I remember when we were starting a new project that we had to visit the nearby Oracle headquarters (ironically, now Sun's owner) to get our hands on a wide variety of competitive hardware, as Oracle had to test its software on all platforms and manufacturers. We learned more in those few hours of hands-on tire-kicking than we would have been able to in weeks of desk research.


Encourage Competitive Use, Don't Punish It


Too often, buying and trying competitive products is frowned upon and even seen as a moral weakness. As I wrote about in Innovation X, when the team developing the second-generation Ford Taurus bought a Toyota Camry (with great difficulty) to try it out, it brought to light critical quality factors that significantly changed how the team approached its work. In her exhaustive book about this project, Mary Walton describes how buying competitive cars, especially Japanese ones, was seen as practically treasonous at Ford in the 1980's.


This attitude is not healthy. You should encourage people at all levels — starting at the top — to be immersed in your competitors' offerings, just as they should be immersed in understanding your customers' lives. Without a clear-eyed, honest perspective about how you are superior and where you are falling short, you will fall into a falsely narrow view of the world.

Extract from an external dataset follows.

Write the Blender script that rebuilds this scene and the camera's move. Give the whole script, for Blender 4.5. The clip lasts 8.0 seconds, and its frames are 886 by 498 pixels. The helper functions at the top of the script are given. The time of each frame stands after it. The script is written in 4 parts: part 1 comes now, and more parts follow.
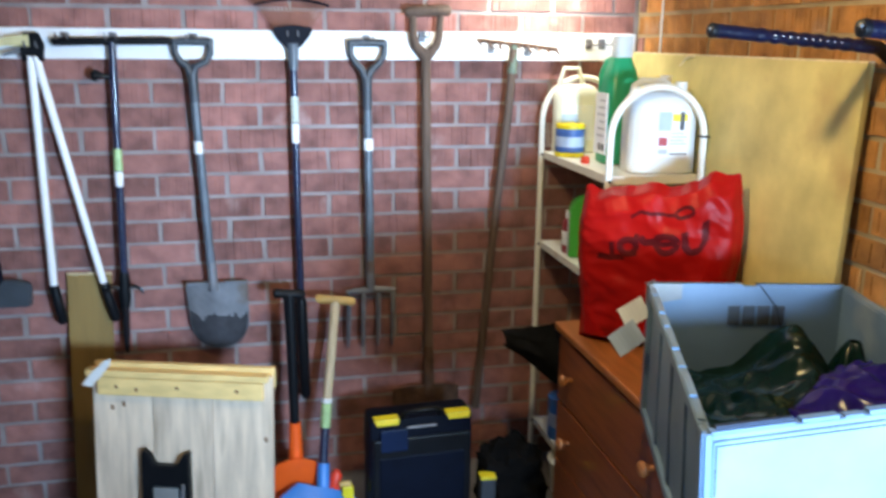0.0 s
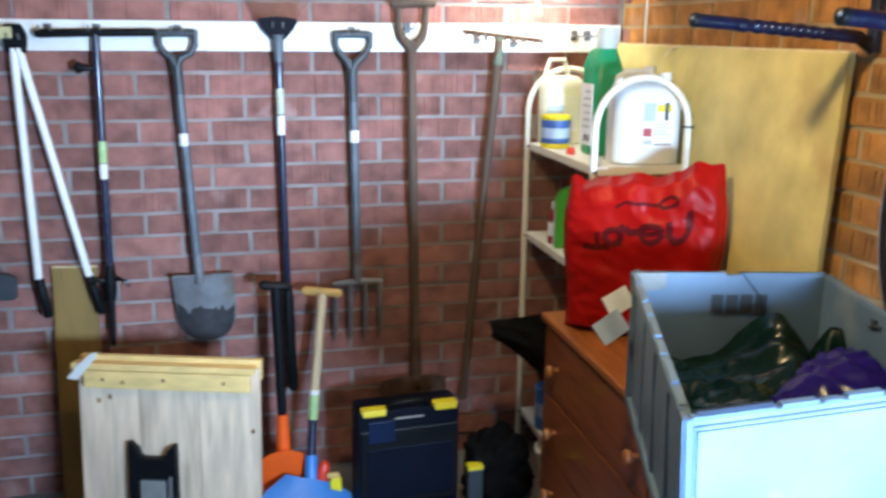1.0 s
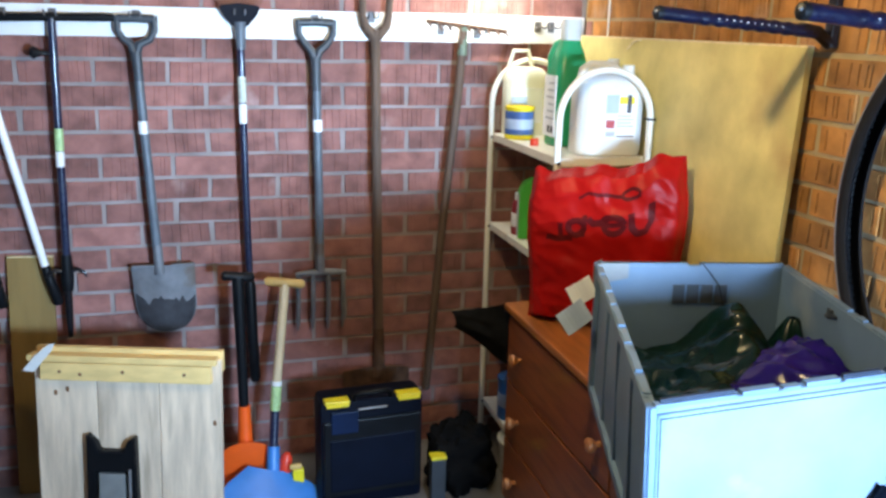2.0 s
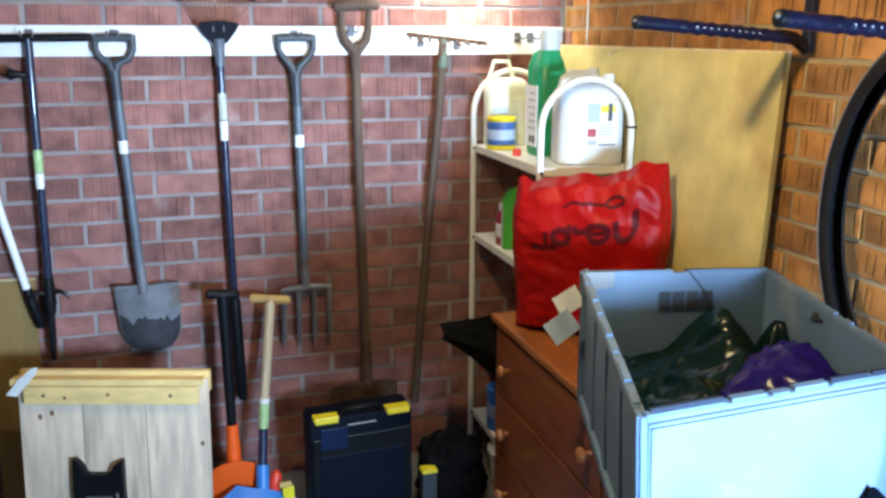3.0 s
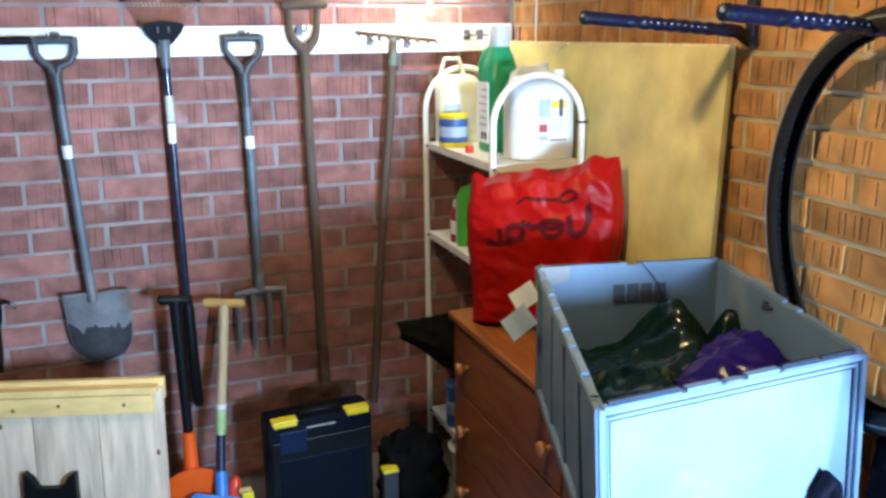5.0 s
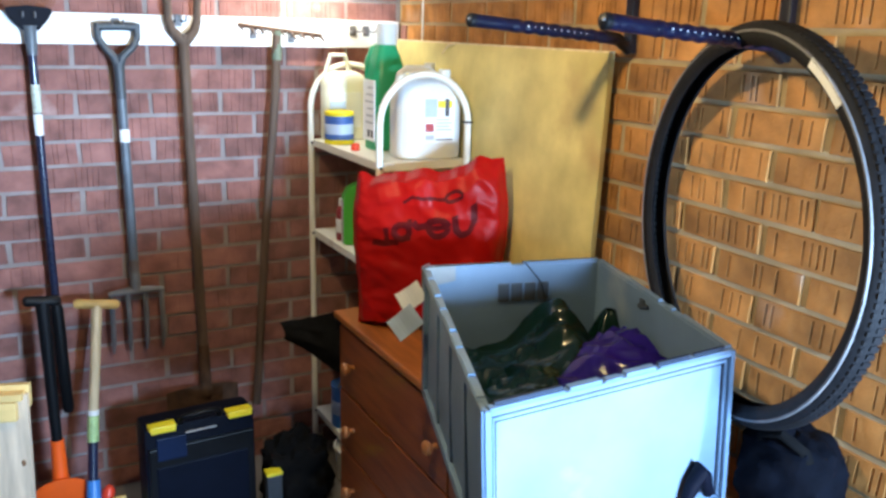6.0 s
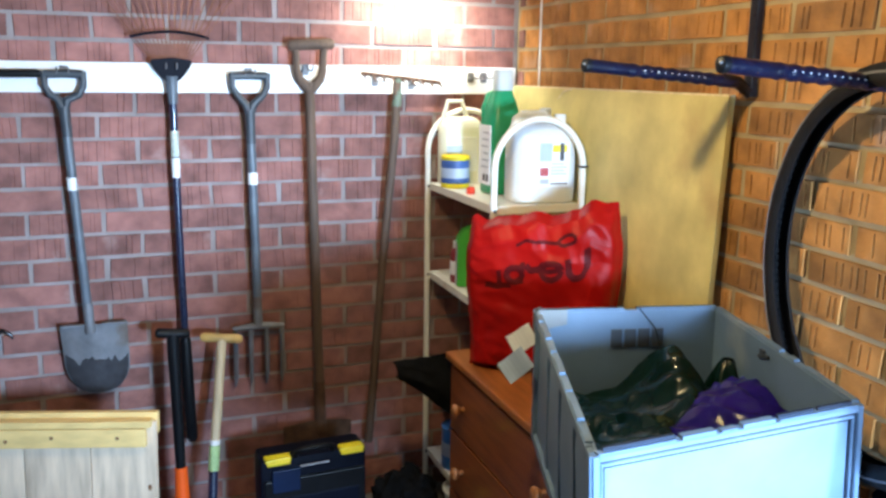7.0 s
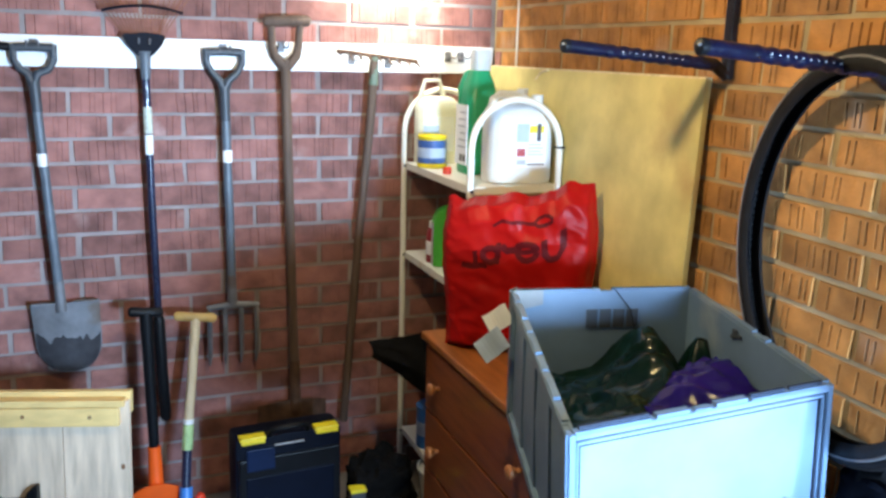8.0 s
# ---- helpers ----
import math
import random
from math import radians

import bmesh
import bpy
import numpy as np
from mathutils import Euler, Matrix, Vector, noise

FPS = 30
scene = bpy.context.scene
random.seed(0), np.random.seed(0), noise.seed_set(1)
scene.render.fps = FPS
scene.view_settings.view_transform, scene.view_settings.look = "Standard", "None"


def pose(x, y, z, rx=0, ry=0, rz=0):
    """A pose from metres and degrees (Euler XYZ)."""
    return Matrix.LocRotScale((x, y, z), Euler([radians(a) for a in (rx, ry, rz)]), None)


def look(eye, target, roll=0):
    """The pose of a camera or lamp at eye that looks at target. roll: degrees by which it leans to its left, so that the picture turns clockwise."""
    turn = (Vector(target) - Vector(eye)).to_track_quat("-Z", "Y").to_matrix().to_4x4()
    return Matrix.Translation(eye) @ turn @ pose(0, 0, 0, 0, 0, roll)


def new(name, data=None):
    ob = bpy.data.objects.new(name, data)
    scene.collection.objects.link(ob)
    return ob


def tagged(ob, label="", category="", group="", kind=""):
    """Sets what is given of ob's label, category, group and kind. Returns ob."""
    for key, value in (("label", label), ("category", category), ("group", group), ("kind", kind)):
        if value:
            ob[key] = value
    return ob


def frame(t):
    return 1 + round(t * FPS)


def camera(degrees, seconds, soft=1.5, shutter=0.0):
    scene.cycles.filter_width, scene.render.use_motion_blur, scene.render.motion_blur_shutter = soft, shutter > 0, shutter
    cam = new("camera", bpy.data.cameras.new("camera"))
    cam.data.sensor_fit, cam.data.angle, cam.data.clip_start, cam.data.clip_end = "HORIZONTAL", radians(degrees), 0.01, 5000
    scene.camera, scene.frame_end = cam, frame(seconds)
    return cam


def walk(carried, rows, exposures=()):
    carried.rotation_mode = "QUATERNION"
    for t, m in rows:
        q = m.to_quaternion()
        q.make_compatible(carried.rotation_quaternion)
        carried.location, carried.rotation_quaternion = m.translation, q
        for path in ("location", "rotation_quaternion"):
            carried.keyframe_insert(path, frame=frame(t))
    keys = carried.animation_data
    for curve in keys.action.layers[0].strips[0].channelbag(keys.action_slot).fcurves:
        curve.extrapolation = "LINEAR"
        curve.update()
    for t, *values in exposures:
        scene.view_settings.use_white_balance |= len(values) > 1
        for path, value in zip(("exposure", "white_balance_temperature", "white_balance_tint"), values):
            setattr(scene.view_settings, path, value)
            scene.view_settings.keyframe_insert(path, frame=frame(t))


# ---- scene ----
# camera and its path: seconds, eye, target, roll
cam = camera(55.6, 8.0, soft=2.8, shutter=0.4)
PATH = [
    (0, (-0.2372, -2.8769, 1.5338), (0.1848, -0.9832, 1.0481), 0.56),
    (0.2, (-0.2364, -2.8938, 1.5371), (0.1334, -0.9806, 1.0865), -0.92),
    (0.5, (-0.2322, -2.8886, 1.5291), (0.1317, -0.9746, 1.0773), -1.00),
    (0.8, (-0.2337, -2.8907, 1.5369), (0.1549, -0.9980, 1.0203), -0.65),
    (1, (-0.2296, -2.8853, 1.5277), (0.2167, -1.0009, 1.0277), 0.49),
    (1.2, (-0.2295, -2.8834, 1.5188), (0.3013, -1.0147, 1.0429), 2.22),
    (1.5, (-0.2418, -2.8804, 1.5287), (0.2916, -1.0243, 1.0085), 1.30),
    (1.7, (-0.2417, -2.8844, 1.5245), (0.2954, -1.0291, 1.0053), 1.46),
    (2.8, (-0.2213, -2.8759, 1.5278), (0.3229, -1.0189, 1.0227), 0.07),
    (3, (-0.2375, -2.8770, 1.5304), (0.3333, -1.0252, 1.0353), 0.11),
    (3.5, (-0.2369, -2.8802, 1.5330), (0.3250, -1.0222, 1.0513), -0.85),
    (4, (-0.2336, -2.8791, 1.5321), (0.3412, -1.0249, 1.0511), -2.65),
    (4.2, (-0.2277, -2.8779, 1.5274), (0.3619, -1.0359, 1.0180), -2.30),
    (5.3, (-0.2361, -2.8712, 1.5321), (0.4921, -1.0740, 1.0422), -0.12),
    (5.5, (-0.2349, -2.8746, 1.5322), (0.5633, -1.1038, 1.0555), 0.24),
    (5.8, (-0.2239, -2.8583, 1.5330), (0.6941, -1.1520, 1.0371), 1.69),
    (6, (-0.2338, -2.8616, 1.5382), (0.6843, -1.1592, 1.0293), 1.49),
    (6.2, (-0.2362, -2.8705, 1.5376), (0.5853, -1.1043, 1.0837), 1.05),
    (6.5, (-0.2394, -2.8733, 1.5373), (0.5053, -1.0678, 1.1066), 1.38),
    (6.8, (-0.2378, -2.8810, 1.5325), (0.4388, -1.0453, 1.1172), 1.10),
    (7, (-0.2346, -2.8794, 1.5370), (0.4422, -1.0428, 1.1258), 0.74),
    (7.5, (-0.2391, -2.8770, 1.5353), (0.4824, -1.0629, 1.1016), 1.15),
    (8, (-0.2406, -2.8761, 1.5348), (0.4912, -1.0713, 1.0797), 1.53),
]
walk(cam, [(t, look(eye, target, roll)) for t, eye, target, roll in PATH])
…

Walton also noted how Ford executives (as is the case at most car companies) were regularly given new cars, and all servicing was handled by in-house technicians. They never had to deal with oil changes, indifferent dealerships, older cars starting to wear out (since they got replaced so frequently), or any of the other annoyances that can come from car ownership. They lived in a perfect bubble that hid the quality advances their Japanese competitors were making in strides.


Go Further


Don't just encourage competitive usage, but make it policy. It's not always easy to do in some B2B cases, but for almost any consumer product or service there's really no reason why this can't become a regular practice.


Pay for products and services out of the company purse. Don't rely on people to pay it for themselves (because many won't, or will resent having to). Invest in paying for dummy or shadow service accounts, such as wireless or entertainment subscriptions, even insurance policies. Just because you may offer employees a discount on your own products or services doesn't mean that they can't also be encouraged to try out the competition.


Think like a library and make sure competitive offerings get passed around to different employees, and aren't just used by one person. Maximize the exposure and therefore the learning.


Hire curious people who seek out competitors and venture to the edges of your business to find the potential disruptors, trying out products and services that you may not see as current competitors but who may become ones in the future.


Have people formally or informally report on what they find so that others can gain the insights even if they didn't use the competitors firsthand (this becomes a type of pre-emptive knowledge management).


Backed up by concrete actions such as these, you can establish a culture where trying competitive products is not seen as the height of treason, but as loyalty.